Medicaid expansion divides Missouri Republicans
04/04/2014 5:22 PM
04/05/2014 12:06 AM
Discord has emerged among Missouri Republicans who for years have been united against a Medicaid expansion or anything that smells of Obamacare.
That schism boiled up in legislative debate this week, serving as fresh evidence that while few would bet on Missouri expanding eligibility for the federal health insurance program this year, resistance could be wavering.
“Until now, there’s been a brick wall between the Democrats and Republicans, and no one has come over to the side of trying to find a compromise that would fit for Missouri,” said Senate Minority Leader Jolie Justus, a Kansas City Democrat. “For the first time, I truly feel like there is a path forward and that expansion is going to happen.”
Efforts by some Republican legislators to rework and expand Medicaid still aren’t likely to succeed this year. But their push has revealed fissures in the GOP blanket objection to anything spinning from the Affordable Care Act.
At the same time, though, their efforts have demonstrated that key opponents remain as committed as ever.
“I will stand with my colleagues and stop any push for expansion,” said Sen. Rob Schaaf, a St. Joseph Republican and a family physician. “There is no pathway by which Medicaid expansion will occur this (legislative) session.”
The politics of Medicaid expansion in Missouri have always been complicated. To be eligible for Medicaid in Missouri currently, a non-elderly adult must have a dependent child and can earn no more than 19 percent of the poverty level — roughly $3,700 for a single mother with two children.
Under the federal health care law, states that expand Medicaid eligibility to those earning up to 138 percent of the poverty level can initially receive full federal funding for that group, with the federal share gradually scaling back to 90 percent.
Without expansion, those earning between 19 percent of the poverty level and 138 percent will qualify neither for Medicaid nor federal subsidies to help them purchase private insurance.
Around 200,000 Missourians fall into that coverage gap.
Democrats have pushed for expansion alongside traditionally Republican groups such as the Missouri Chamber of Commerce and Industry. They have argued that expansion would provide coverage to uninsured Missourians and that doing so would inject billions of additional federal dollars into the state’s economy.
On the other side are conservative activists and lawmakers who believe it’s unwise to add to the national debt while putting more people in the care of a social safety net.

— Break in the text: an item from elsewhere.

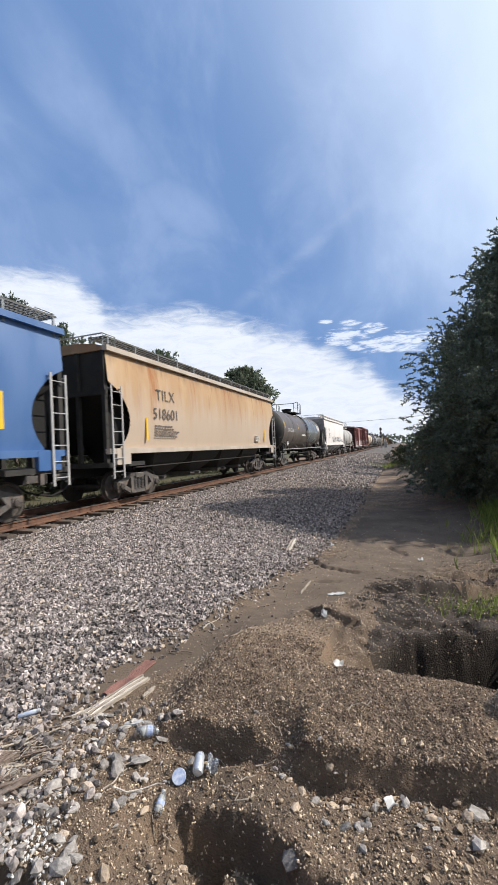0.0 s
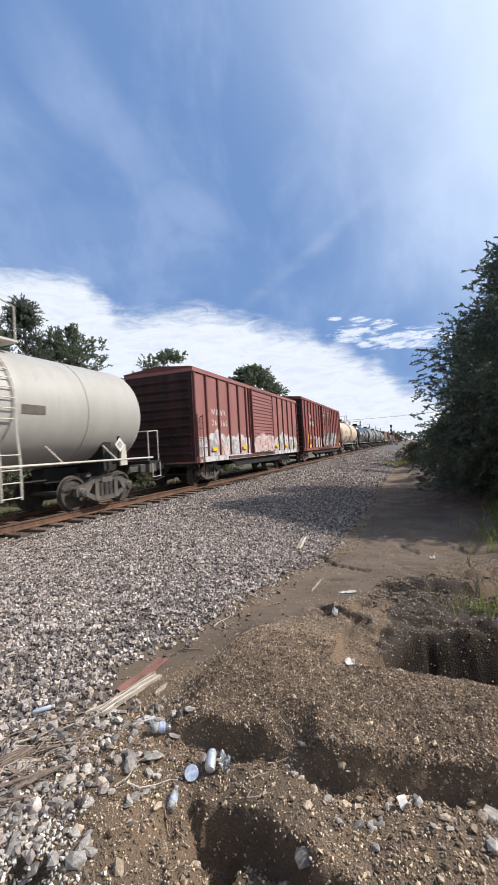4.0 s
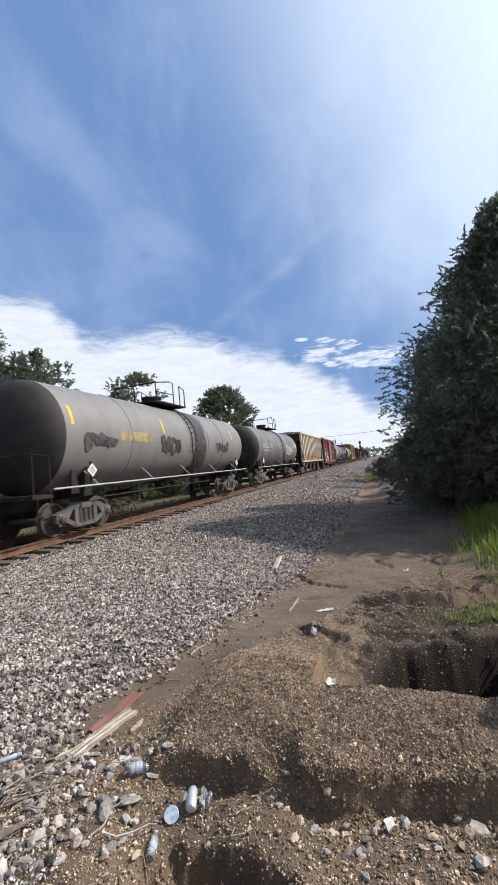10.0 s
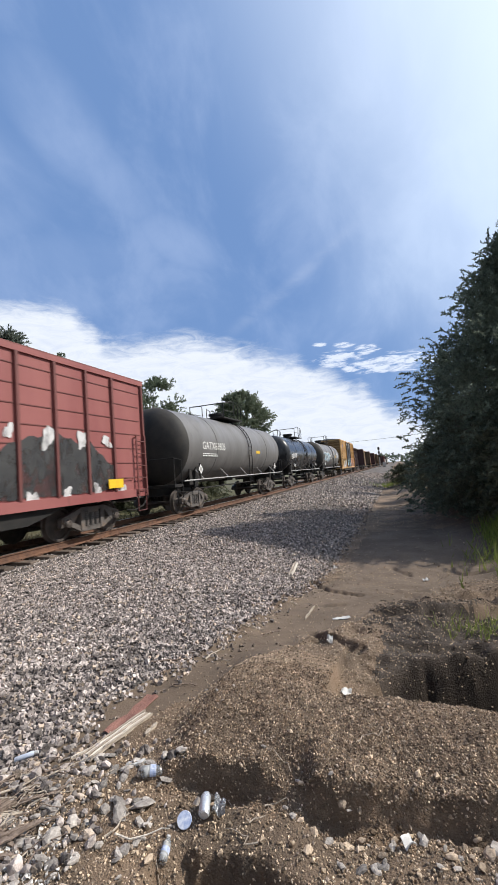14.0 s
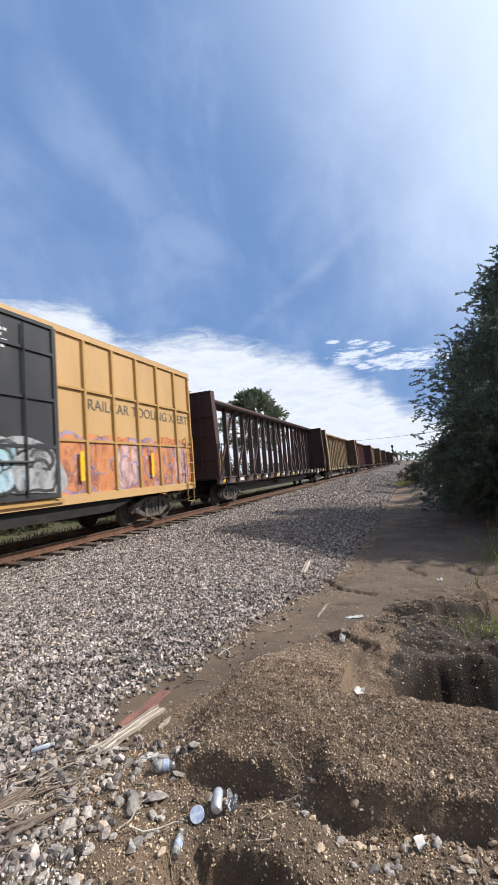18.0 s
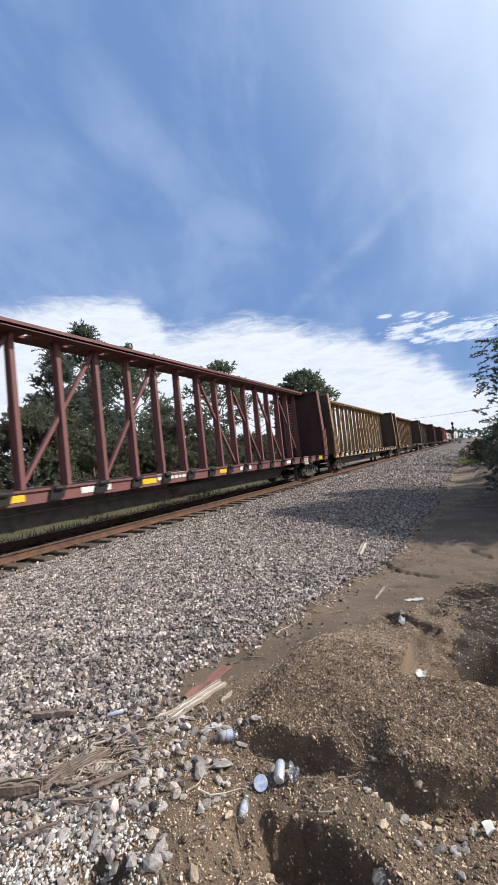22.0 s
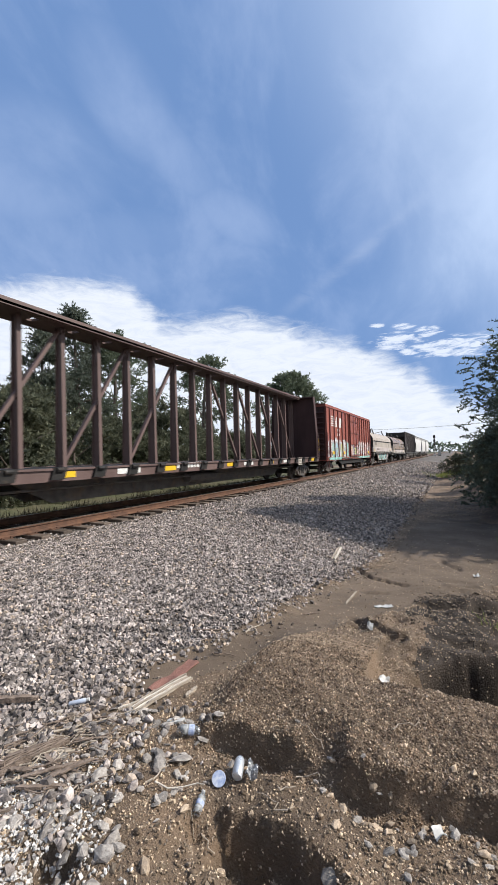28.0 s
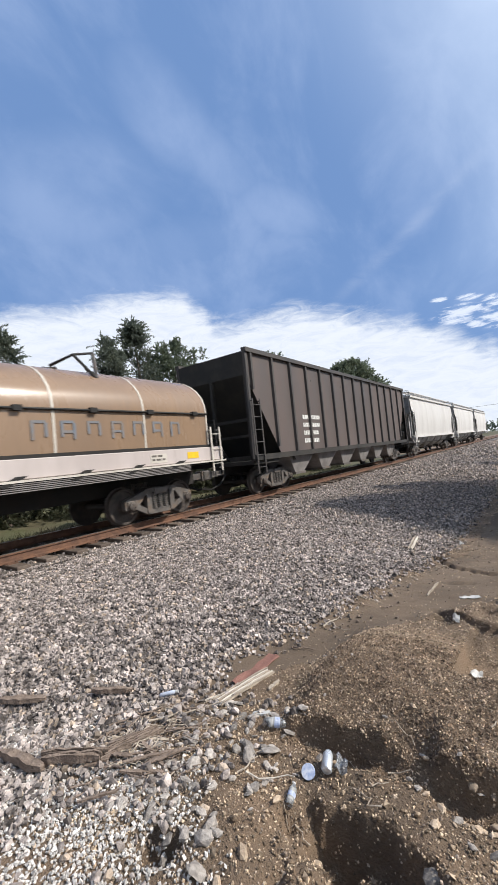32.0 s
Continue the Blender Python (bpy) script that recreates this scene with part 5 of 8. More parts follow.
# ---- the train's cars, in the order in which they pass ----
def rusted_low(name):
    """Dusty cream paint with rust creeping up from the sill in ragged patches."""
    m = surface(name, ((0.60, 0.525, 0.44), (0.52, 0.45, 0.375)), 0.9, (1, 1.2, 0.35), 0.6, 0.0, 0.05, 30.0, (0.34, 0.24, 0.15), (0.55, 0.78), 1.5, (1.6, 1.6, 0.2))
    n = Nodes(m.node_tree, False)
    p = [k for k in n.tree.nodes if k.type == "BSDF_PRINCIPLED"][0]
    col = p.inputs["Base Color"].links[0].from_socket
    at = n.add("ShaderNodeTexCoord").outputs["Object"]
    z = n.add("ShaderNodeSeparateXYZ", {0: at}).outputs[2]
    low = n.ramp(n.math("SUBTRACT", z, n.math("MULTIPLY", n.noise(n.stretch(at, (1, 1.0, 0.7)), 2.2, 6.0, 0.7, 0.5), 3.2)), 0.75, 0.15)
    n.link(n.mix(n.math("MULTIPLY", low, 0.85), col, (0.27, 0.11, 0.045)), p.inputs["Base Color"])
    return m


def rusted_tan(name):
    """Tan paint that rust has run down from the roof: orange above, paler and dustier below, in streaks."""
    m = surface(name, ((0.42, 0.255, 0.125), (0.48, 0.325, 0.18)), 0.9, (1, 1.2, 0.35), 0.55, 0.0, 0.05, 30.0, (0.34, 0.135, 0.04), (0.50, 0.70), 1.5, (1.6, 1.6, 0.14))
    n = Nodes(m.node_tree, False)
    p = [k for k in n.tree.nodes if k.type == "BSDF_PRINCIPLED"][0]
    col = p.inputs["Base Color"].links[0].from_socket
    at = n.add("ShaderNodeTexCoord").outputs["Object"]
    z = n.add("ShaderNodeSeparateXYZ", {0: at}).outputs[2]
    low = n.ramp(n.math("ADD", z, n.math("MULTIPLY", n.noise(n.stretch(at, (1, 1.3, 0.25)), 1.3, 5.0, 0.65), 2.6)), 5.15, 3.5)
    col = n.mix(n.math("MULTIPLY", low, 0.85), col, (0.50, 0.40, 0.315))
    dark = n.ramp(n.math("ADD", z, n.math("MULTIPLY", n.noise(n.stretch(at, (1, 2.2, 0.3)), 2.0, 5.0, 0.7), 1.5)), 4.55, 5.2)
    col = n.mix(n.math("MULTIPLY", dark, 0.7), col, (0.19, 0.11, 0.06))
    n.link(col, p.inputs["Base Color"])
    return m


# dark copies of the side paints: grime plus the shade of the ends
MAT["shaded_end_red"] = paint("grimy_shaded_red_end", (0.060, 0.024, 0.022), (0.042, 0.019, 0.018), (0.022, 0.018, 0.016), 0.6, 0.75)
MAT["shaded_end_yellow"] = paint("grimy_shaded_yellow_end", (0.27, 0.165, 0.075), (0.20, 0.125, 0.06), (0.05, 0.038, 0.028), 0.6, 0.75)
MAT["fresh_grey"] = paint("fresh_grey_green_paint", (0.12, 0.128, 0.125), (0.10, 0.108, 0.106), (0.07, 0.065, 0.06), 0.2, 0.28)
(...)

A group of House Republicans, led by Reps. Noel Torpey of Independence and Jay Barnes of Jefferson City, has been pushing for fellow lawmakers to accept federal money for expansion while implementing reforms in the Medicaid system.
That effort has gained traction in the House but has run into fierce opposition in the Senate.
Two weeks ago, five Republican senators — led by John Lamping of St. Louis County and Kurt Schaefer of Columbia — declared they would use the filibuster to kill any measure that adds people to the Medicaid rolls.
“This is done. It’s not happening,” Lamping said to expansion proponents. “Go find something else to do.”
On Wednesday, during a heated debate on the Senate floor between Lamping and a fellow Republican, Sen. Ryan Silvey, differences within the GOP bubbled over.
“I’ve just grown weary of those who want to toss their hands up and throw labels around instead of digging into the details of trying to solve the problem,” said Silvey, a Kansas City Republican. “You have people who are more interested in sound bites and more interested in obstructing than they are in realizing what the reality of the situation is and dealing with it.”
Silvey has begun circulating a plan that would use federal money to help finance private health insurance for low-income adults. It also would implement changes, long pursued by Republican lawmakers, to the Medicaid system and entitlement programs like food stamps. Among the changes are work requirements for those receiving aid.
“If we were to put these ideas on the governor’s desk right now, they would get vetoed,” Silvey said. “But as part of a comprehensive reform package of the state’s welfare system that includes some sort of expansion, I think he’d have to sign it.”
Lamping, who has decided not to run for re-election this year, said advocates for expansion are now trying to use reform as a smoke screen. Republicans must stand firm, he said, against anything stemming from the federal health care law.
“Being fiscally conservative isn’t easy,” Lamping said. “It’s a hard job.”
Democratic Gov. Jay Nixon, who supports Medicaid expansion, has estimated that Missouri could save money by switching some people whose health care is covered by state funds into the new federally funded Medicaid category.
Silvey said those initial savings could be stockpiled to help cover the state’s future costs. If that doesn’t provide enough money, Silvey said, future state costs could be covered by reducing the state’s reimbursement rate to hospitals.
For those living below the poverty level, Silvey’s plan would provide coverage through managed care insurance policies. The state would use federal Medicaid money to subsidize private insurance plans for those who live above the poverty line. Recipients would be encouraged to work and be mandated to pay premiums and copays in many instances.
Any changes made to the Medicaid system will hinge on getting a waiver from the federal government.